About the job Monitoring Platform Integrator
Job Description
The Key responsibilities include:
· Help design, build, deploy and configure the new monitoring infrastructure that will enable us to work faster and smarter.
· Work with tech-leads of system migrations to ensure they correctly monitor their new platform and help in the creation of alerting rules and escalation paths
· Ensure that the monitoring system itself if ‘monitored’ and there are redundant escalation paths to detect if parts have failed.
· Develop and maintain any code-base required to solve solutions and customer specific config
· Ensure the platform is configured as automatically as possible using technologies like service discovery, ansible, git to reduce manual configuration where possible
· Help tech-leads and system owners build Grafana and other dashboarding tools
· Work with our NOC teams and system owners to gather requirements for monitoring and alerting and ensure these critical functions are maintained during system transitions.
· Help transition custom monitoring scripts from Nagios to either Prometheus or icinga2 platforms.

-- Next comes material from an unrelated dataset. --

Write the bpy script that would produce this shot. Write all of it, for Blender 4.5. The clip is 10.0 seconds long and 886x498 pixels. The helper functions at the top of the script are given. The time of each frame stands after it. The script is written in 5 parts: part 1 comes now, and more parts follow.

· Integrate existing monitoring systems into the new design and help transition away systems as require
Qualification:
Basic degree or diploma in IT. Certifications from Microsoft and on Enterprise Linux, Cloud Foundations, AWS Cloud Practitioner or similar, Dev Ops centered training and quals
Experience
>5 years of experience in a systems admin role implementing, developing and maintaining enterprise level platforms preferably in the media industry
In-depth knowledge in the design and implementation of the following areas is crucial
· Management of Docker and/or Kubernetes Platforms
· Docker container build processes
· Redhat/Oracle Linux/CentOS System Administration
· AWS Cloud toolsets
· Monitoring technologies: Prometheus, influx dB, icinga2, Nagios, SNMP, Grafana
· Logging technologies: Kibana, Elasticsearch, Cloud Watch
· Orchestration management with a focus on one of the following: Ansible, Cloud Formation, Terraform, Puppet, Chef
· Python development
· JSON and API integration
· NetBox
Knowledge in the following may be advantageous:
· GO